1. ## [SOLVED] Conservation of linear momentum

Another darned Physics (or Psycho) question. Any help greatly received.

2. Hi

The first question can be answered using... the conservation of the linear momentum of the two particles : we know their mass and their velocity, we also know that the mass of the coalesced particle is $\displaystyle m_A+m_B=4m$ hence

$\displaystyle \vec{p}_{\text{before}}=\vec{p}_{\text{after}} \Longleftrightarrow\vec{p_A}+\vec{p_B}=\vec{p_C} \Longleftrightarrow m\begin{pmatrix} 2\\3\end{pmatrix}+3m\begin{pmatrix} 6\\-5\end{pmatrix}=4m\begin{pmatrix} v_x\\v_y\end{pmatrix}$

And this can be solved for $\displaystyle v_x$ and $\displaystyle v_y$.
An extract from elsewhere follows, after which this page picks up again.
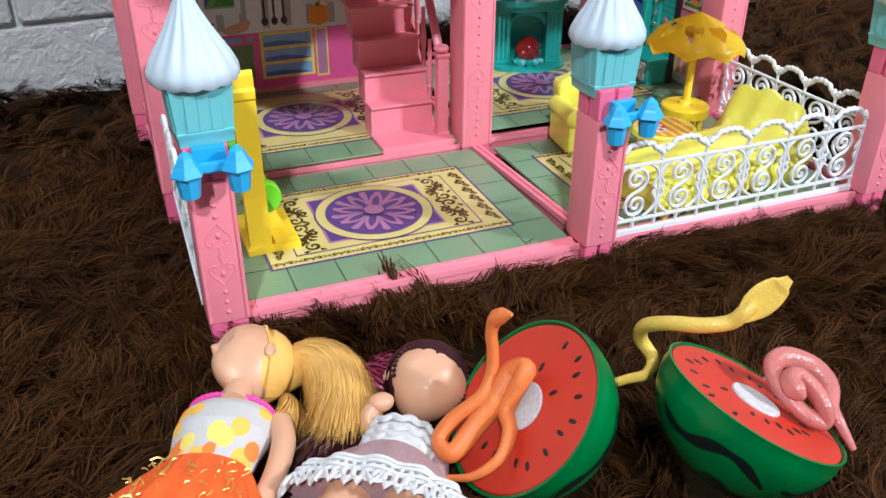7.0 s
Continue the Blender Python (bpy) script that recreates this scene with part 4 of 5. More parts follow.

For the second question you've to compute the kinetic energy of the three particles since you're asked to evaluate $\displaystyle E_{\text{after}}-E_{\text{before}}=E_{c,C}-E_{c,A}+E_{c,B}$.

3. mst209..............................

4. great minds think alike

5. can you post a few pointers for solving this for the variables???

6. Originally Posted by moolimanj
Another darned Physics (or Psycho) question. Any help greatly received.

7. Originally Posted by thermalwarrior
can you post a few pointers for solving this for the variables???
Rewrite the left hand side as follows :

$\displaystyle m\begin{pmatrix} 2\\3\end{pmatrix}+3m\begin{pmatrix} 6\\-5\end{pmatrix}=\begin{pmatrix} 2m+18m\\3m-15m\end{pmatrix}=\begin{pmatrix} 20m\\-12m\end{pmatrix}=4m\begin{pmatrix} 5\\-3\end{pmatrix}$